I recently caught an episode of “60 Minutes” during which they shared the tricks of the trade by some of the most revered journalists ever, most of them now passed. As you may know, “60 Minutes” has been celebrating its 50th anniversary this year, which makes it the longest running broadcast program ever.
When the show first aired in 1967, the formula for a “60 Minutes” segment was simple: keep it timely, keep it relevant and never be dull. That same formula is as relevant today, and should be used by marketing communications professionals in developing stories and pitches for the media. It doesn’t matter if your story idea is for print, TV, radio or online – your media pitch needs to include all of those elements, and it needs to be visual, as even a good radio story can be shared online.

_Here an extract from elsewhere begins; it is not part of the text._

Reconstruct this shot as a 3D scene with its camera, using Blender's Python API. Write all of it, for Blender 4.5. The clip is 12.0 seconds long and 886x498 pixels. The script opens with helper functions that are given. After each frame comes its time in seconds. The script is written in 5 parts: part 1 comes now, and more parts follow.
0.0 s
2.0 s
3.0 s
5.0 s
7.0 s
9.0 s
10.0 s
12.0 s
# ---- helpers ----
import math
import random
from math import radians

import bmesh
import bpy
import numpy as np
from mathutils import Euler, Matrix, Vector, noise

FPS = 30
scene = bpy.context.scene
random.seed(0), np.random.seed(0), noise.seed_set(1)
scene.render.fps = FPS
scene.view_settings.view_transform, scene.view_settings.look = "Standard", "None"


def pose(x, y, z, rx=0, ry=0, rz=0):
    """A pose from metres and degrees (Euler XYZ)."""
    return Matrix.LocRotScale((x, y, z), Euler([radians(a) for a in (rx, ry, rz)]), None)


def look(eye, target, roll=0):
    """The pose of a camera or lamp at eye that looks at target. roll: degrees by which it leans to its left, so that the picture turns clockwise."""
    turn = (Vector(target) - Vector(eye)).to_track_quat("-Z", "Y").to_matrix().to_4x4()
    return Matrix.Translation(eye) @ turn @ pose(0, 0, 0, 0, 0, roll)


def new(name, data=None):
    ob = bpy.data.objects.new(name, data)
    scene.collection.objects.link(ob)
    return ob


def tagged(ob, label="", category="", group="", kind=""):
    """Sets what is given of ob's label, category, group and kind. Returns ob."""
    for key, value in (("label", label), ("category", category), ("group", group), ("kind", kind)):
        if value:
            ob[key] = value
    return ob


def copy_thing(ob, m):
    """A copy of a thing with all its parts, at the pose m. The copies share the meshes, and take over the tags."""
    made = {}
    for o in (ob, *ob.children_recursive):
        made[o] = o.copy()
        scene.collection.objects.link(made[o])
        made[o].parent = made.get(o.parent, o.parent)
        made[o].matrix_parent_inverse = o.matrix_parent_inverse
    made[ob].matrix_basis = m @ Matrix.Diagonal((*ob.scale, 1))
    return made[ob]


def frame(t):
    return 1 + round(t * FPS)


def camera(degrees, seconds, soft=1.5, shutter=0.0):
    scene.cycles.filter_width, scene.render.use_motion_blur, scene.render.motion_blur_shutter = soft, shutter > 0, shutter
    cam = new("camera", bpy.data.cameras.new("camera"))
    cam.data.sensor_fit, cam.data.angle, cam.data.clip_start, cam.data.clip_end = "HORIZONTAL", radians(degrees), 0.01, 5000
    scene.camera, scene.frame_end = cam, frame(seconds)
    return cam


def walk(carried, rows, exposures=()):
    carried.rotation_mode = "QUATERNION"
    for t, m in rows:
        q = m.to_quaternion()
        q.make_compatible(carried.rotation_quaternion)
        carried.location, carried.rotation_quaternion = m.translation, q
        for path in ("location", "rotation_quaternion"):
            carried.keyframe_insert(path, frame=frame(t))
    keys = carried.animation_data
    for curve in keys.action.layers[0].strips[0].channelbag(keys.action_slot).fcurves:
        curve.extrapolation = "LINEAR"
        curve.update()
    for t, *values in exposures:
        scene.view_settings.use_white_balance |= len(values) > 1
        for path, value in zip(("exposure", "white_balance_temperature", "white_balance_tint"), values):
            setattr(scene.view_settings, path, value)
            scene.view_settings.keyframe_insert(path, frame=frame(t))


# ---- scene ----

In the segment, they shared their rules for conducting a “60 Minutes” interview, and these are recommendations for how to prepare for them:
- Do your homework – The reporter will be doing their homework before interviewing your client, so your job is to get as much information from the reporter in advance of the interview and make sure your client is prepared.
- Don’t be shy; don’t be afraid to ask the tough questions and be persistent – The reporter is going to ask the tough questions, so you need to anticipate what will be asked and practice how to respond concisely and then pivot to the key message you want to make.
- Take your time, wear them down – This is a tried-and-true trick. Good reporters have a way of getting people to talk, even if it’s just waiting it out. The reporter will ask the question, the interviewee will answer, then the reporter will just sit there saying nothing. Most people are uncomfortable with the silence, so they will continue talking, which can be a disaster when they say something off message. Be comfortable with the silence.
Ed Bradley explained in 2002: “My job is to put someone in a chair and get them to talk and tell their story as if there are no cameras, no lights, no other staff around – just the two of us sitting and talking.” As PR practitioners, we’re wary of TV interviews for our clients, especially on controversial topics. In many cases, we advise clients not to do on-camera interviews, but to issue a statement instead.
Whether you’re getting a client ready for a “60 Minutes”-style interview or a local TV story, there’s no such thing as too much preparation. If you’re not a “60 Minutes” watcher, we encourage you to take a look. As communicators, there’s much to learn from these esteemed journalists who don’t pull punches.